## Start Data extract

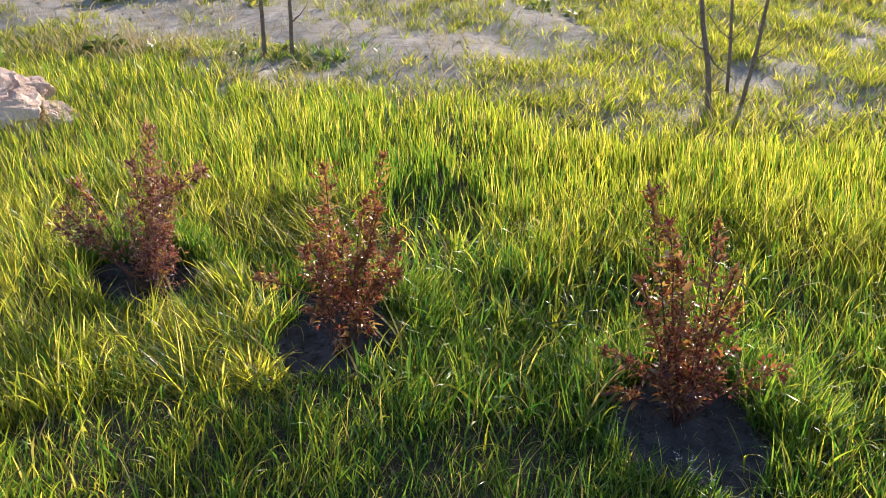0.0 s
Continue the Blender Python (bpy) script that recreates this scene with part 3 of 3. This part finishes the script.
def shrub(base, limbs, label, seed, leaf_size, small_mat, airy):
    """limbs: (foot, tip, bow, big leaves, small leaves, spread of the small ones, share of young leaves, bare share of the stem)."""
    rnd = random.Random(seed)
    root = new("ninebark_shrub")
    root.location = base
    base = Vector(base)
    for foot, tip, bow, big, small, wide, young, *bare in limbs:
        start = bare[0] if bare else 0.2
        if Vector(foot) == base:
            foot = base + Vector((rnd.uniform(-0.04, 0.04), rnd.uniform(-0.03, 0.03), 0))
        pts = [p - base for p in arc(foot, tip, bow, 0.006, rnd)]
        ln = sum((pts[i + 1] - pts[i]).length for i in range(len(pts) - 1))
        twig = part("branch", tube(pts, [0.0036 * (1 - 0.75 * i / 8) * (0.7 + 0.5 * ln) + 0.0006 for i in range(9)]), STEM, root)

        def on(t):
            f = min(t * 8, 7.999)
            i = int(f)
            return pts[i].lerp(pts[i + 1], f - i), (pts[i + 1] - pts[i]).normalized()

        big = int(big * 1.25)
        for k in range(big):
            t = start + (1 - start) * (k + 0.5) / big
            p, d = on(t)
            a = 2.4 * k + rnd.uniform(-0.4, 0.4)
            u = d.orthogonal().normalized()
            side = (u * math.cos(a) + d.cross(u) * math.sin(a))
            way = side * 0.75 + d * rnd.uniform(0.35, 0.95) + Vector((0, 0, rnd.uniform(-0.3, 0.25)))
            if t > 0.85:
                way = side * 0.6 + d * rnd.uniform(0.6, 1.3)
            if k == big - 1:
                way = d + side * 0.2
            fresh = rnd.random() < young * (0.3 + t)
            me = rnd.choice(YOUNG if fresh else LEAVES)
            lf = part("leaf", me, None, twig)
            lf.matrix_local = leaf_pose(p + side * rnd.uniform(0.004, 0.04) * (1.15 - t), way, leaf_size * rnd.uniform(0.6, 1.3) * (1.05 - 0.15 * t), rnd) @ Matrix.Diagonal((1, rnd.uniform(0.55, 0.95), rnd.uniform(0.6, 1.6), 1))
        p, d = on(1.0)
        u = d.orthogonal().normalized()
        for k in range(5):
            a = 1.26 * k + rnd.uniform(-0.3, 0.3)
            side = u * math.cos(a) + d.cross(u) * math.sin(a)
            lf = part("leaf", rnd.choice(YOUNG if rnd.random() < young else LEAVES), None, twig)
            lf.matrix_local = leaf_pose(p - d * rnd.uniform(0, 0.02), d + side * rnd.uniform(0.4, 1.1), leaf_size * rnd.uniform(0.45, 0.8), rnd)
        if small:
            cs, ways = [], []
            for _ in range(max(3, int(small * airy))):
                p, d = on(start * 0.8 + (1 - start * 0.8) * rnd.betavariate(1.7, 1.25))
                u = d.orthogonal().normalized()
                a = rnd.uniform(0, 6.28)
                side = (u * math.cos(a) + d.cross(u) * math.sin(a)) * 0.9 + d * rnd.uniform(0.2, 1.1) + Vector((0, 0, 0.25))
                reach = wide * rnd.uniform(0.8, 2.6)
                for k in range(rnd.randint(6, 13)):
                    f = rnd.random() ** 0.7
                    off = Vector((rnd.gauss(0, 1), rnd.gauss(0, 1), rnd.gauss(0, 1)))
                    cs.append(p + side * reach * f + off * (0.004 + wide * 0.16))
                    ways.append(side * 0.6 + off * 0.35)
            fo = part("foliage", small_leaves(cs, leaf_size * 0.34, rnd, ways), small_mat, twig)
            fo["kind"] = "stuff"
    return tagged(root, label, "shrub", group="purple shrubs in a row")


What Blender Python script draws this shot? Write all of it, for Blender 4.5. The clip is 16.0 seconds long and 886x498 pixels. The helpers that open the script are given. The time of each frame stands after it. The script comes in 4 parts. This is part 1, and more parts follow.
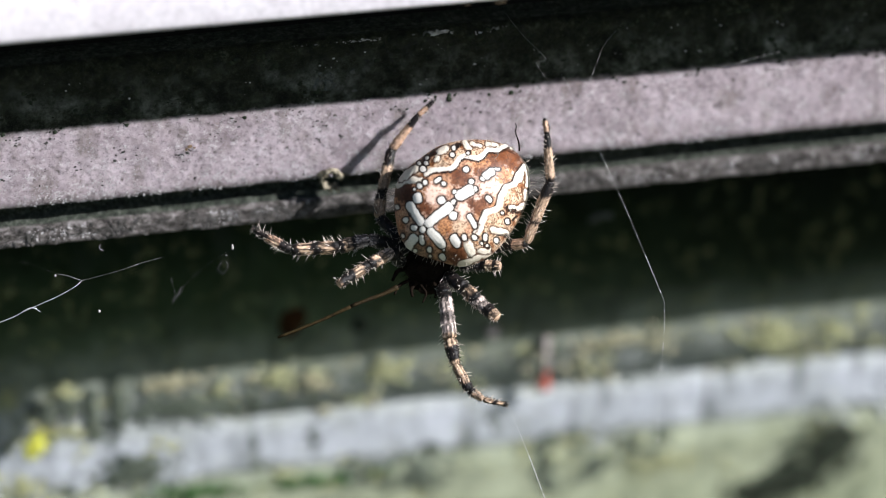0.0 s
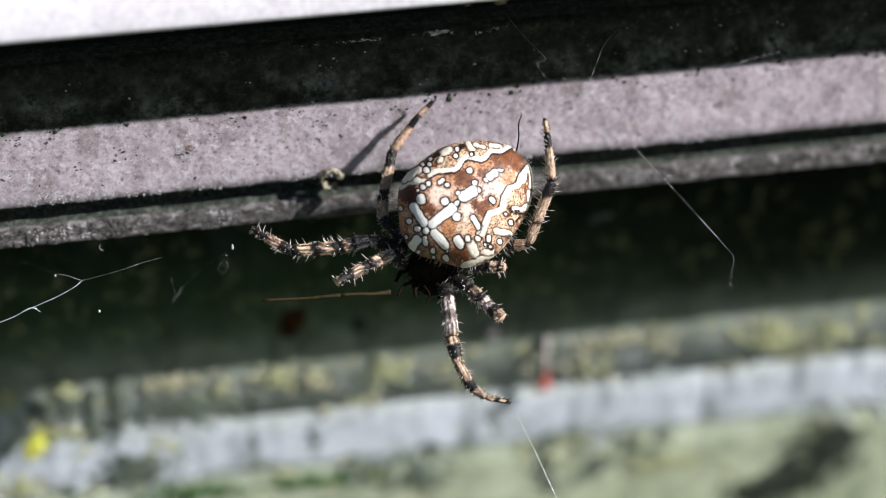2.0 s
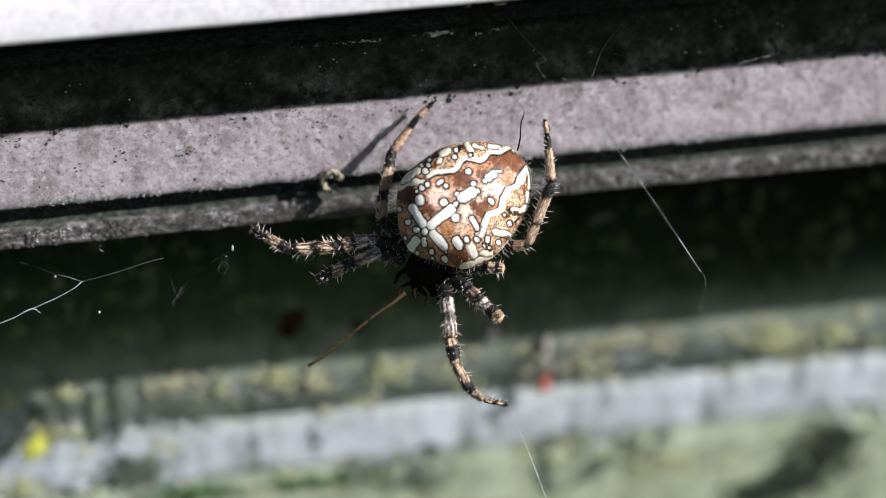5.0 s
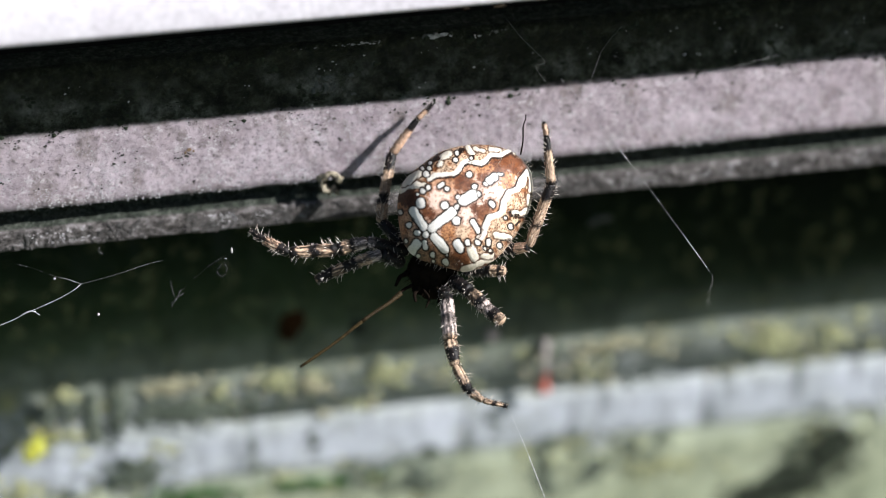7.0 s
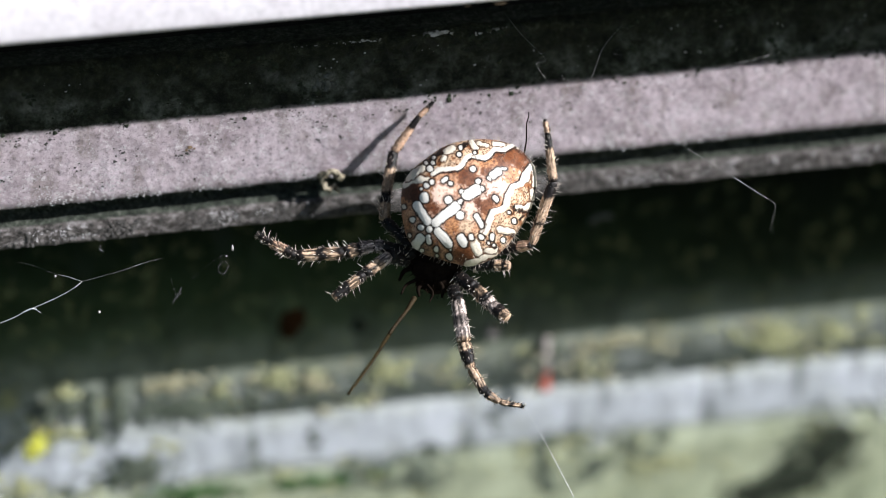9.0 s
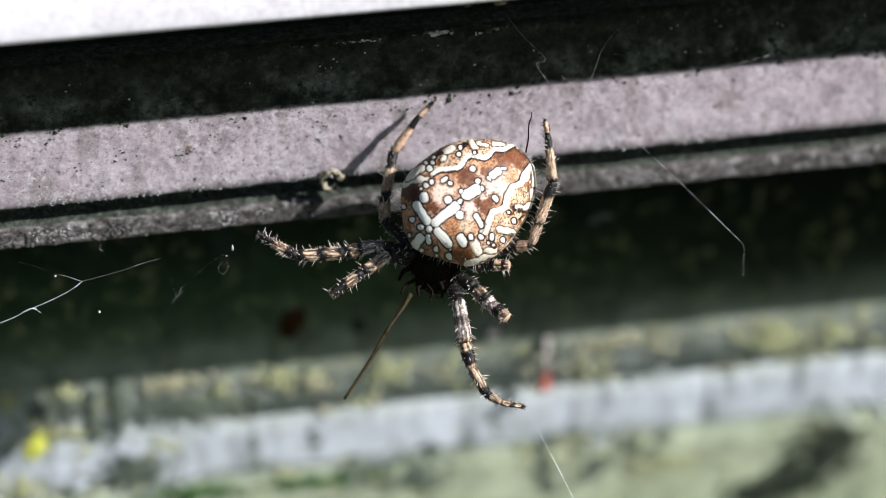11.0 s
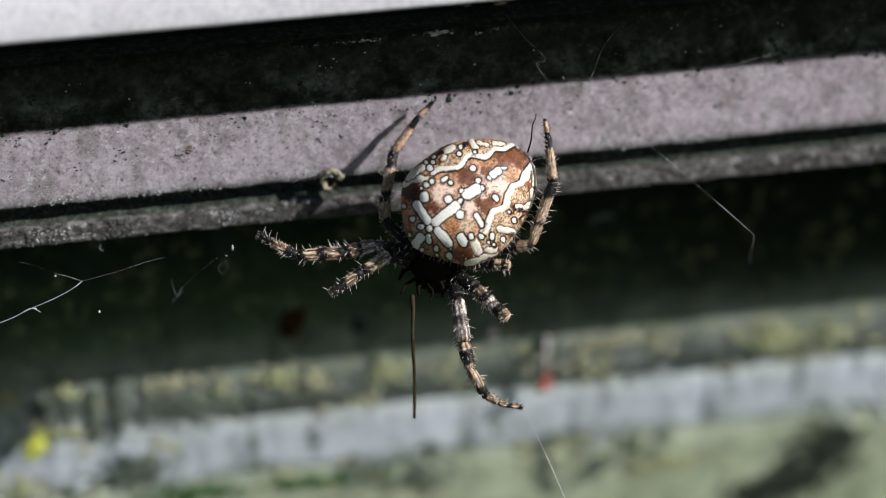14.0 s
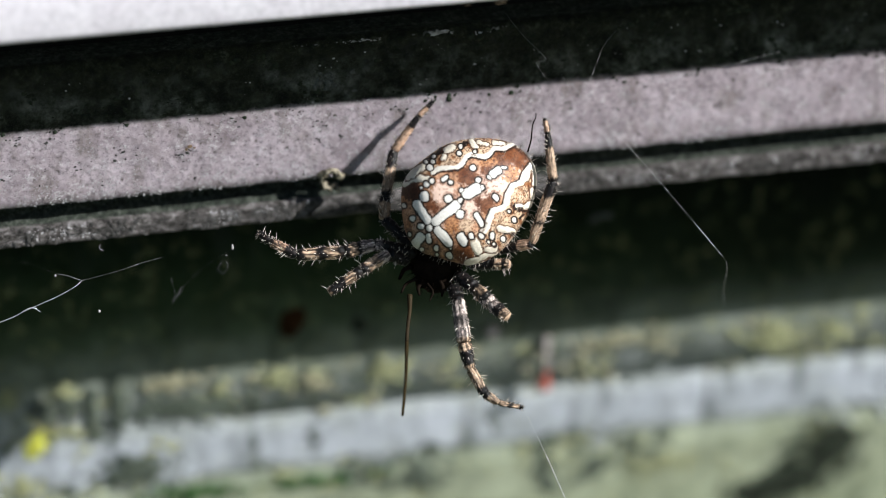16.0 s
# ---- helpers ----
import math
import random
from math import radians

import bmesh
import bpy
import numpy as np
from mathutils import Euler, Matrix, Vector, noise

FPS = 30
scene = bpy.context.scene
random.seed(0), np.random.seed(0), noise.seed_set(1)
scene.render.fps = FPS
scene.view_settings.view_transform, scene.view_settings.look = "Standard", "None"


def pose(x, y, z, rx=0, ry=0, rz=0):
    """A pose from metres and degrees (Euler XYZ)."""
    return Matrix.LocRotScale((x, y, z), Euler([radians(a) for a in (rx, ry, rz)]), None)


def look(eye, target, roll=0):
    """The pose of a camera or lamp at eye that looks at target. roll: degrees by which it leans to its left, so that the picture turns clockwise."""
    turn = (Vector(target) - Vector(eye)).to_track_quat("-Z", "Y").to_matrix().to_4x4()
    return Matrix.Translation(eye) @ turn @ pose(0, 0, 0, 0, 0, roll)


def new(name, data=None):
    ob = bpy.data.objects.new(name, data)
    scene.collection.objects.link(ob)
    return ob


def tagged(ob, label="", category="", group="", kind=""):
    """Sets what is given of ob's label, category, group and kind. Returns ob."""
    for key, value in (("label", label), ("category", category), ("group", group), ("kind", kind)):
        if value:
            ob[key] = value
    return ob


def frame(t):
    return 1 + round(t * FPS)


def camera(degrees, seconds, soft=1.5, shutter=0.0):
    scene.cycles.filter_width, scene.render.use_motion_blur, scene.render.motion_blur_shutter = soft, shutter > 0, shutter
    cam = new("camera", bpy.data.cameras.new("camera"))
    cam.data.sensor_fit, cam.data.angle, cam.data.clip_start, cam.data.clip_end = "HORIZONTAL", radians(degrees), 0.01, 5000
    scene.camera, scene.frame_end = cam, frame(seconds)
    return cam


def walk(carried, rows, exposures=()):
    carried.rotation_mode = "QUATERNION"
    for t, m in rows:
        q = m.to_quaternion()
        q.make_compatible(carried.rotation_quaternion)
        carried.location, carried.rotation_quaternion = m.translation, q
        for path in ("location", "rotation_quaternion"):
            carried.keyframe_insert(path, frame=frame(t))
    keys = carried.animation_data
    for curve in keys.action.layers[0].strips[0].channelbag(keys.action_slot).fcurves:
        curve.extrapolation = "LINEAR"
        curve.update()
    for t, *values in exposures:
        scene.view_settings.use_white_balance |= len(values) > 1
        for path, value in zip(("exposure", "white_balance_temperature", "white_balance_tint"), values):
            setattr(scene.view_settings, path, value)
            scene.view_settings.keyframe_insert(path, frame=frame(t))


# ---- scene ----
# The web's plane faces the viewer: right, up and out of it, all in millimetres from HEART.
MM = 0.001
HEART = Vector((0.0, 0.0, 1.5))
SIGHT = Vector((math.sin(radians(10.3)) * math.cos(radians(30)), math.cos(radians(10.3)) * math.cos(radians(30)), -0.5))
RIGHT = SIGHT.cross(Vector((0, 0, 1))).normalized()
UP = RIGHT.cross(SIGHT).normalized()
WEB = Matrix.Translation(HEART) @ Matrix((RIGHT, UP, -SIGHT)).transposed().to_4x4()

# ---- camera ----
cam = camera(10.66, 16.0, soft=0.65)
cam.data.dof.use_dof, cam.data.dof.focus_distance, cam.data.dof.aperture_fstop = True, 0.4203, 10.8


def aim(right, up):
    """The camera 42 cm from the web, aimed that many millimetres off its middle."""
    return look(HEART - 0.42 * SIGHT, HEART + (right * RIGHT + up * UP) * MM)


walk(cam, [(0, aim(0, 0)), (2.5, aim(0, 0)), (3.0, aim(0, 0.06)), (3.5, aim(0, 0.09)), (4.0, aim(0, 0.09)), (6.5, aim(0, 0.08)), (7.0, aim(0.07, 0.28)),
           (7.5, aim(-0.06, 0.08)), (8.0, aim(0.05, 0.12)), (8.5, aim(0, 0.07)), (9.0, aim(0, 0.07)), (11.5, aim(0, 0.06)),
           (14.0, aim(0, 0.04)), (14.5, aim(0.11, 0.07)), (15.0, aim(0, 0)), (15.5, aim(0.03, 0.02)), (16.0, aim(0, 0))],
     [(0, 1.09, 6320, 9.7), (1.5, 1.09, 6320, 9.7), (3, 1.05, 6320, 7.2), (4, 1.04, 6320, 7.2), (6.5, 0.94, 6320, 8.7), (7, 1.11, 6320, 8.7),
      (7.5, 1.09, 6320, 8.7), (8, 1.45, 6320, 8.7), (8.5, 1.25, 6320, 8.7), (9, 1.09, 6320, 8.7), (11.5, 1.15, 6320, 6.7), (12, 0.81, 6320, 6.7),
      (13, 0.84, 6320, 6.7), (13.5, 0.75, 6320, 6.7), (14, 0.60, 6320, 5.7), (14.5, 0.79, 6320, 5.7), (15, 0.84, 6320, 5.7), (16, 0.85, 6320, 5.7)])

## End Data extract

● **What is being asked**
Copy, from the material, each line that holds the string "group".

● **Full solution**
    return tagged(root, label, "shrub", group="purple shrubs in a row")
def tagged(ob, label="", category="", group="", kind=""):
    """Sets what is given of ob's label, category, group and kind. Returns ob."""
    for key, value in (("label", label), ("category", category), ("group", group), ("kind", kind)):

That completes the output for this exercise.